At the IAIN mosque, the muezzin summons the faithful to Friday prayer twice, following the tradition of the old guard. The modernists, in contrast, prefer to make only one call to prayer. But the modernists are not neglected, for when delivering the Friday sermon, the preacher stands on a podium which he ascends from the back. In traditionalist mosques, the Friday sermons are given from a pulpit called a mimbar, which one ascends from the front. Furthermore, the muezzin of the IAIN mosque does not announce the Arabic message known as the ma’asyiral, which functions to call the attention of the audience to the sermon. Nor does he lead a prayer recital when the preacher takes a compulsory break by briefly sitting between the two parts of the sermon. In these ways, the mosque follows modernist practice, for both the Arabic message and the prayer recitation are common elements of traditionalist practice. Overall, modernist tradition is more prominent at the IAIN mosque, but is not by any means the only tradition in evidence.
This practice is an acknowledgement of the heterogeneity of religious traditions amongst the IAIN community. The majority of the high ranking campus figures are modernist Muslims, while roughly two thirds of the students are from traditionalist families. Blending modernist and traditionalist ritual styles shelters the university from the impression that it is simply a modernist campus, which would discourage the predominantly traditionalist Muslims of South Kalimantan from sending their children to study there.
The blending of ritual styles acknowledges the heterogeneity of religious traditions found amongst the IAIN community
Although heterogeneous in many aspects, the province of South Kalimantan, of which Banjarmasin is the capital, is a stronghold for traditionalist Muslims. A recent poll by the Indonesian Survey Institute (LSI) shows that almost 60 per cent of voters in the 2010 gubernatorial elections profess affiliation with the largest traditionalist Muslim organisation in Indonesia, Nahdlatul Ulama. One could hardly expect that the traditionalists would make many concessions in those few ‘doctrinal negotiations’ that do take place.
The roots of difference
All these traditions differ from one another in minor and major ways, for they respectively defer to different doctrines. For instance, in the case of the Friday prayer call, the modernists uphold the example practised during the lifetimes of the Prophet Muhammad and his two senior companions, Abu Bakar and Umar. Conversely the traditionalists follow a policy that has been applied since the time of the third Caliph Utsman by adding another prayer call to give Muslims advance notice so that they can prepare for Friday prayer.
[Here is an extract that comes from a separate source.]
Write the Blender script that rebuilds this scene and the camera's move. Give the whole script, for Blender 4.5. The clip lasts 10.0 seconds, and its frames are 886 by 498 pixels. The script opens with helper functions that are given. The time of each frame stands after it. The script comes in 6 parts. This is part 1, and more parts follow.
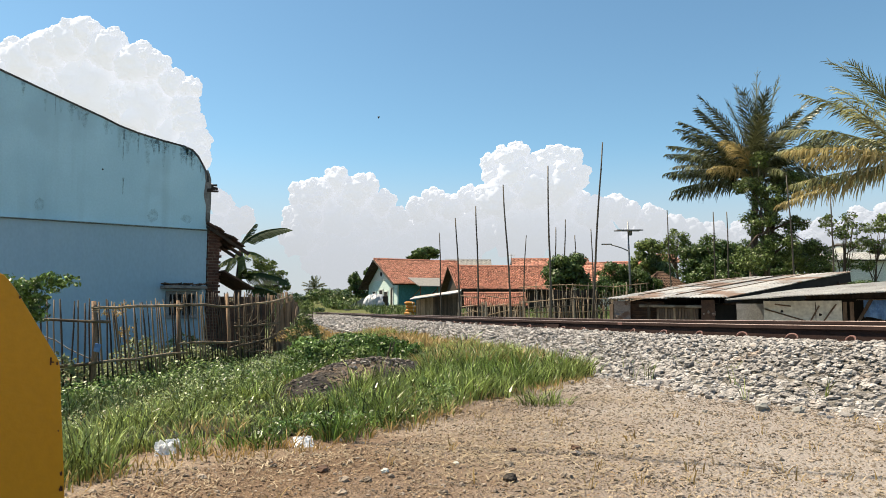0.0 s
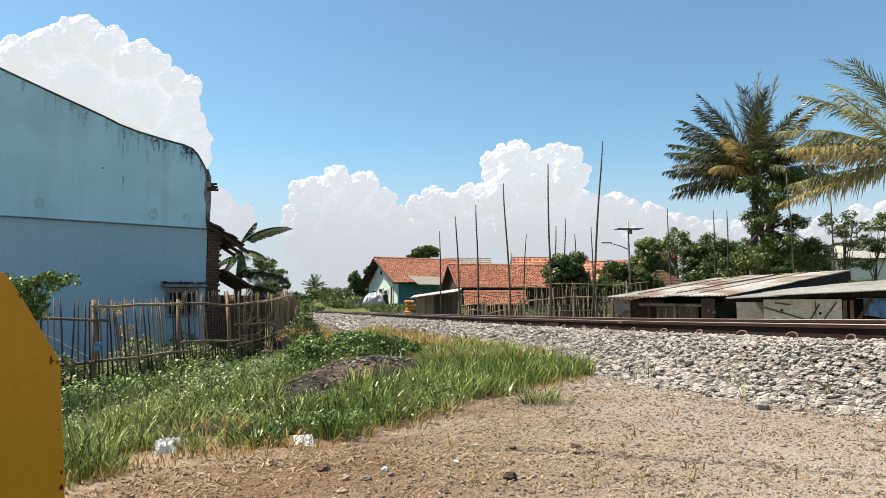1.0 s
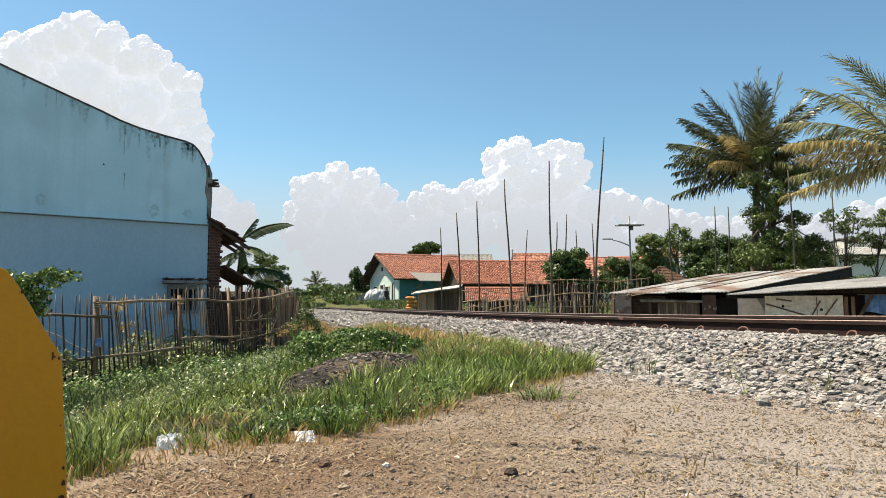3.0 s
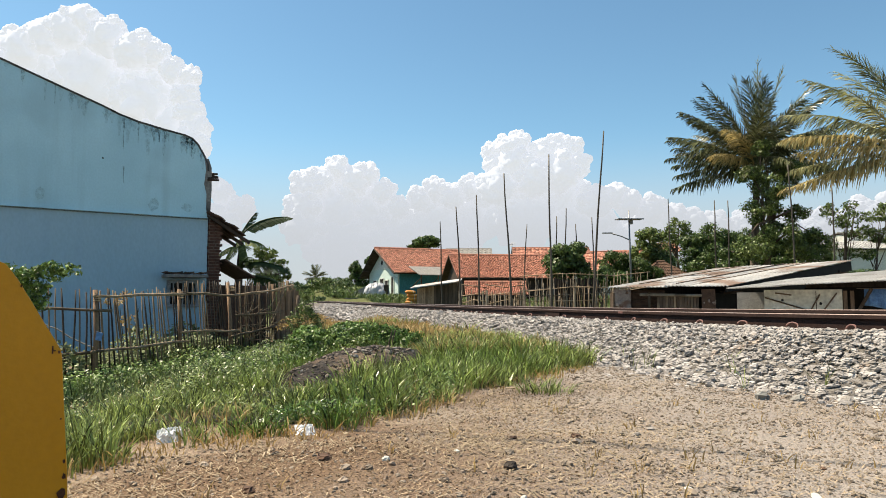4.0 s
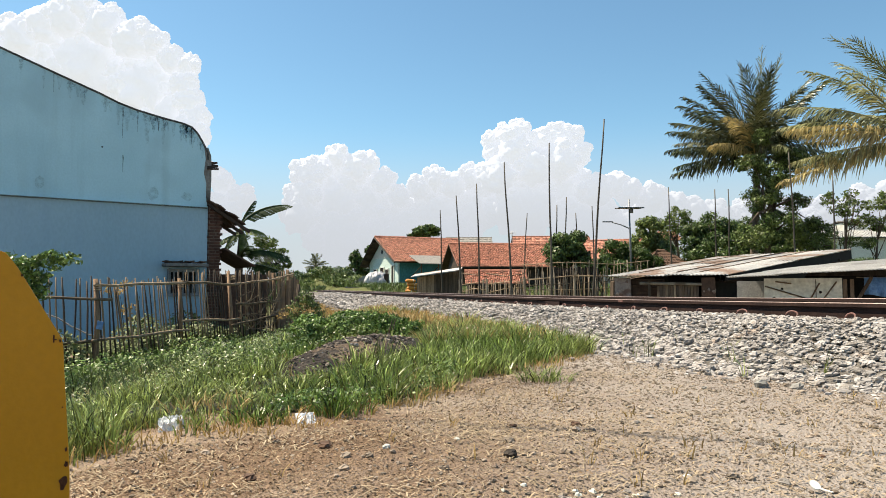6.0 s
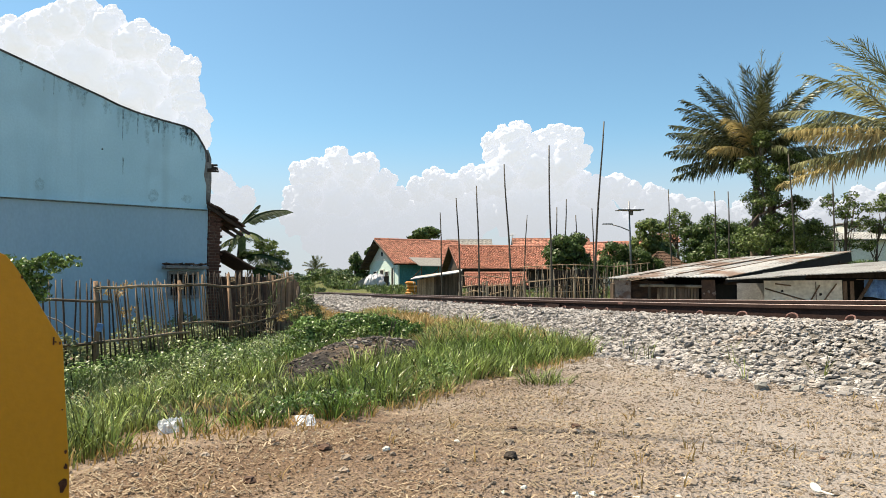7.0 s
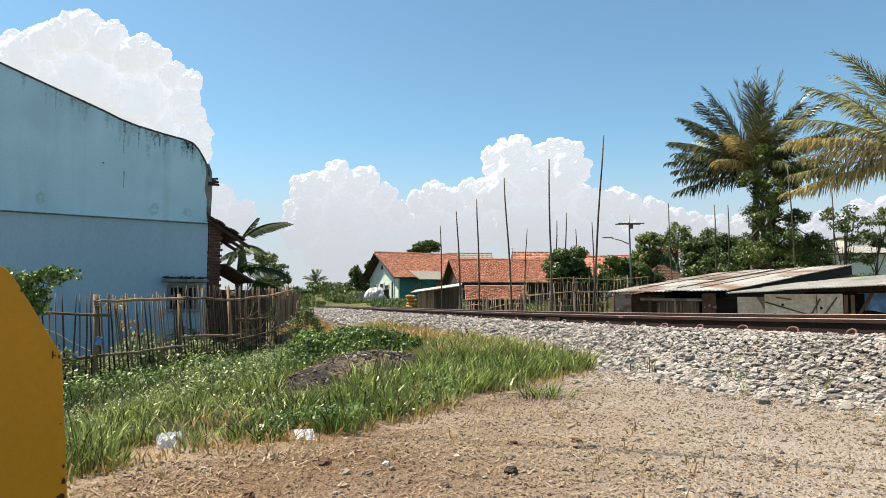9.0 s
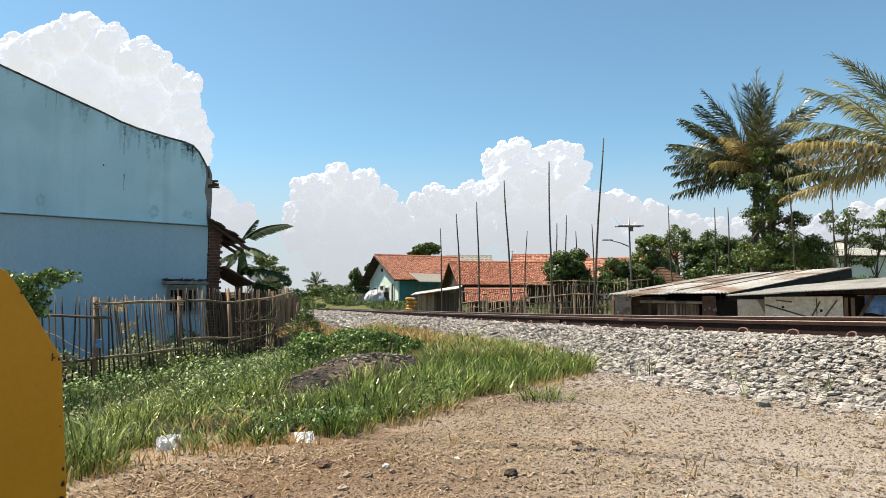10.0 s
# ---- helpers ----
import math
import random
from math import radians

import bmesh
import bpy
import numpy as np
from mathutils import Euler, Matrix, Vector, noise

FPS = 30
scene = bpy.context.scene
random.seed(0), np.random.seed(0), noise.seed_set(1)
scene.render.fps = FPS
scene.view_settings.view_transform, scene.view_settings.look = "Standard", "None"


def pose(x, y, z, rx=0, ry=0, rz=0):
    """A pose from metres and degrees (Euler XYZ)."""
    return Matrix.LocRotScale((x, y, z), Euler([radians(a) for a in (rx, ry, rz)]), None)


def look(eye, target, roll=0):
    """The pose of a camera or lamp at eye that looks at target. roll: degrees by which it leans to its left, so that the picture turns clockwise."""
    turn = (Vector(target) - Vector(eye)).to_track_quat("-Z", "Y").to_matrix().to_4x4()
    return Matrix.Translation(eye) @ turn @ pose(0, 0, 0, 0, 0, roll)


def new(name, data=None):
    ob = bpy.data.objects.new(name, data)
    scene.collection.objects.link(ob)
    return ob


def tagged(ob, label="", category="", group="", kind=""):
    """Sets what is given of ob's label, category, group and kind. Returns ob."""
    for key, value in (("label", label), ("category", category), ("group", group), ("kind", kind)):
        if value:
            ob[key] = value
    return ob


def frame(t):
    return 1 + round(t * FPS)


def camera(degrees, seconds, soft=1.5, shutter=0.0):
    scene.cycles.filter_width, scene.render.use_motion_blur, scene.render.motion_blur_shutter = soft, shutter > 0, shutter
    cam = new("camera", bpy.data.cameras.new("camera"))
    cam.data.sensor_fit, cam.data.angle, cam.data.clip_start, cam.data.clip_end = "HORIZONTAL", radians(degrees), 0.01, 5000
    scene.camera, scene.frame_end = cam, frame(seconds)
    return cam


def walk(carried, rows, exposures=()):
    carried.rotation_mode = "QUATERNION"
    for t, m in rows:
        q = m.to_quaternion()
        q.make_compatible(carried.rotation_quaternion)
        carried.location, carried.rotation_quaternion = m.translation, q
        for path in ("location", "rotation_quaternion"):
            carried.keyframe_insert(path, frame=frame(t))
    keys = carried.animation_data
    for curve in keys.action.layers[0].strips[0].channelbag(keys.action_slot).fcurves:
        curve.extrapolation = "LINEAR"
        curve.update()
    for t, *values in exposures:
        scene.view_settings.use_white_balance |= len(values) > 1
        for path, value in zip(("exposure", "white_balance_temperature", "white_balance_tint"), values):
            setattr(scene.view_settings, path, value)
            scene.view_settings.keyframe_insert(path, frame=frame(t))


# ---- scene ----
EYE = (0.0, 0.0, 0.8)
cam = camera(64.5, 10.0, soft=0.5)
# seconds, yaw, pitch, roll of the carried camera, which stands in one spot
PATH = [
    (0, 0, 5.01, 0), (0.1, 0.001, 5.01, 0.003), (0.2, 0.002, 5.01, 0.006), (0.3, 0.003, 5.12, 0.008),
    (0.4, 0.004, 5.14, 0.011), (0.5, 0.005, 5.14, 0.014), (0.6, 0.003, 5.38, 0.015), (0.7, 0.002, 5.2, 0.016),
    (0.8, 0, 5.07, 0.017), (0.9, -0.001, 4.89, 0.018), (1, -0.003, 4.9, 0.019), (1.1, -0.01, 4.83, 0.021),
    (1.2, -0.017, 4.81, 0.023), (1.3, -0.023, 4.58, 0.025), (1.4, -0.03, 4.54, 0.027), (1.5, -0.037, 4.54, 0.029),
    (1.6, -0.037, 4.76, 0.028), (1.7, -0.038, 4.8, 0.027), (1.8, -0.038, 4.79, 0.026), (1.9, -0.039, 4.81, 0.025),
    (2, -0.039, 4.87, 0.024), (2.1, -0.052, 4.69, 0.023), (2.2, -0.065, 5, 0.022), (2.3, -0.077, 5.03, 0.022),
    (2.4, -0.09, 5.02, 0.021), (2.5, -0.103, 5, 0.02), (2.6, -0.101, 4.81, 0.016), (2.7, -0.098, 4.64, 0.012),
    (3.25, -0.08, 4.58, 0.004), (3.8, -0.06, 4.5, -0.001), (3.9, -0.059, 4.45, -0.001), (4, -0.059, 4.1, -0.001),
    (4.1, -0.062, 4.17, 0), (4.2, -0.066, 4.1, 0.001), (4.3, -0.069, 3.99, 0.003), (4.4, -0.073, 3.97, 0.004),
    (4.5, -0.076, 3.83, 0.005), (4.6, -0.076, 3.87, 0.004), (4.7, -0.077, 3.87, 0.004), (4.8, -0.077, 3.78, 0.003),
    (4.9, -0.078, 3.78, 0.003), (5, -0.078, 3.73, 0.002), (5.1, -0.076, 3.64, 0.007), (5.2, -0.075, 3.32, 0.012),
    (5.3, -0.073, 2.77, 0.018), (5.4, -0.072, 2.59, 0.023), (5.5, -0.07, 2.55, 0.028), (5.6, -0.07, 2.63, 0.029),
    (5.7, -0.07, 2.82, 0.03), (6.25, -0.07, 3.35, 0.036), (6.8, -0.068, 3.64, 0.041), (6.9, -0.068, 3.54, 0.041),
    (7, -0.068, 3.37, 0.041), (7.1, -0.069, 3.31, 0.04), (7.2, -0.069, 3.25, 0.039), (7.3, -0.07, 3.72, 0.039),
    (7.4, -0.07, 3.59, 0.038), (7.5, -0.071, 3.46, 0.037), (7.6, -0.073, 3.6, 0.029), (7.7, -0.074, 3.8, 0.021),
    (7.8, -0.076, 3.96, 0.014), (7.9, -0.077, 3.91, 0.006), (8, -0.079, 3.68, -0.002), (8.1, -0.077, 3.66, -0.002),
    (8.2, -0.076, 3.51, -0.002), (8.3, -0.074, 3.52, -0.003), (8.4, -0.073, 3.71, -0.003), (8.5, -0.071, 4.04, -0.003),
    (8.6, -0.072, 4.08, 0.001), (8.7, -0.073, 4.26, 0.005), (8.8, -0.075, 4.39, 0.008), (8.9, -0.076, 4.54, 0.012),
    (9, -0.077, 4.47, 0.016), (9.2, -0.078, 4.52, 0.011), (9.3, -0.078, 4.54, 0.009), (9.4, -0.079, 4.59, 0.006),
    (9.5, -0.079, 4.52, 0.004), (9.7, -0.078, 4.62, 0.002), (10, -0.077, 4.67, -0.001)]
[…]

The different attitudes of muezzins about the use of the time between the two Friday sermons originate from the larger doctrinal issue of how a Muslim should recite prayers. This short break between the sermons is believed by traditionalists to be an ‘auspicious time’ to pray, and so they like to supplicate together as a group led by one person with a loud voice. That is why an old guard muezzin will read out a prayer during the break while people raise their hands in a praying gesture. The traditionalists believe that God grants mercy more liberally to Muslims performing their devotions in congregations, rather than those who observe them individually.
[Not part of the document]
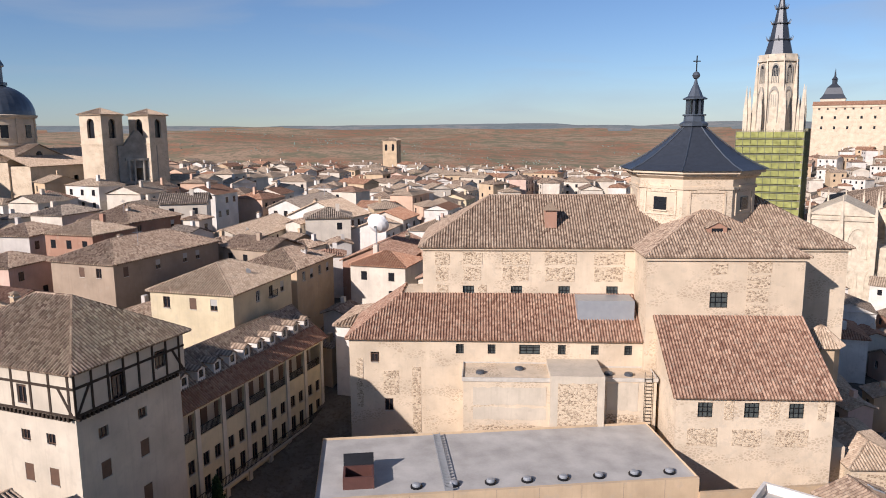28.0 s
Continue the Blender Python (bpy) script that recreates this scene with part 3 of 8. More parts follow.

In contrast, the muezzins in modernist mosques will remain silent as the participants offer supplications individually without raising their voices. The modernists do not wholly reject the traditionalist doctrine of praying together. They still perform obligatory prayers in congregation. But apart from that, they choose to supplicate privately in accordance with the Qur’anic verse which reads, ‘Remember your Lord inwardly, in all humility and awe, without raising your voice’. Such disagreements help to explain why the two streams have separately established their own prayer houses and organisational frameworks.
Divisions that persist
According to some observers, these doctrinal tensions subsided after the 1970s, and the religious divides narrowed. Muslims of the two streams can now sometimes be seen praying in the one congregation, and engaging in joint socio-religious activities. Both parties have also increasingly softened their approaches to old but contentious issues such as independent reasoning (ijtihad) and strict adherence to a particular school (taqlid). There are signs of convergence.
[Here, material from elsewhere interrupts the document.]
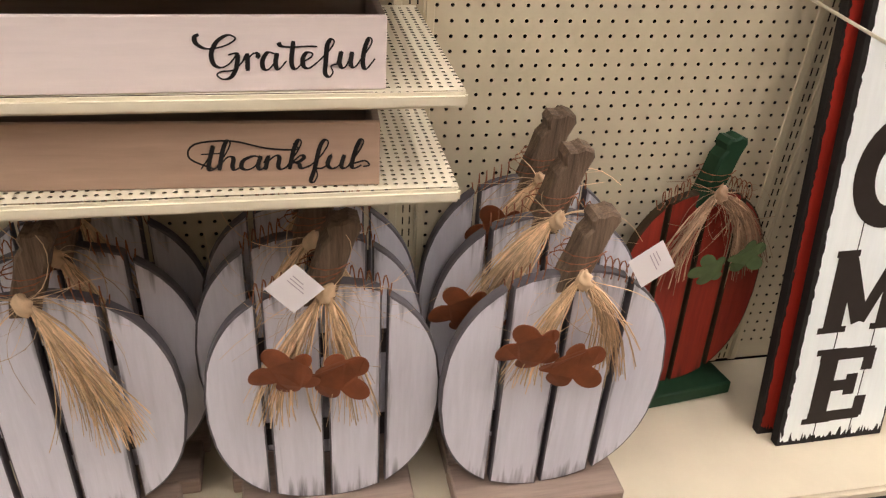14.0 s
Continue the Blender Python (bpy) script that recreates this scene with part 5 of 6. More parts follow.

But the blending of worship traditions found at the IAIN mosque is rarely encountered in South Kalimantan, and should be seen as an exception that responds to the unique, blended congregation that assembles there. Of the 977 mosques and smaller prayer houses in Banjarmasin, less than ten blend traditionalist and modernist ritual styles. Furthermore, some Muslims oppose efforts to accommodate diverse traditions. People direct pejorative comments at the practices, describing them as hybrid, strange, unclear, or even ‘sissy’.
Not surprisingly, these comments come from the purist and more conservative members of both groups. A metaphor used by a local modernist expresses it nicely: ‘It is natural that a garden will contain various flowers growing in different colours. But to avoid confusion, roses should look like roses, not like carnations’. This desire to perpetuate ritual differences does not lead to open conflict between Muslims in Banjarmasin, and they routinely attend their chosen mosques without any problems, but nevertheless, the distinctions persist because the community does not wish to let them go.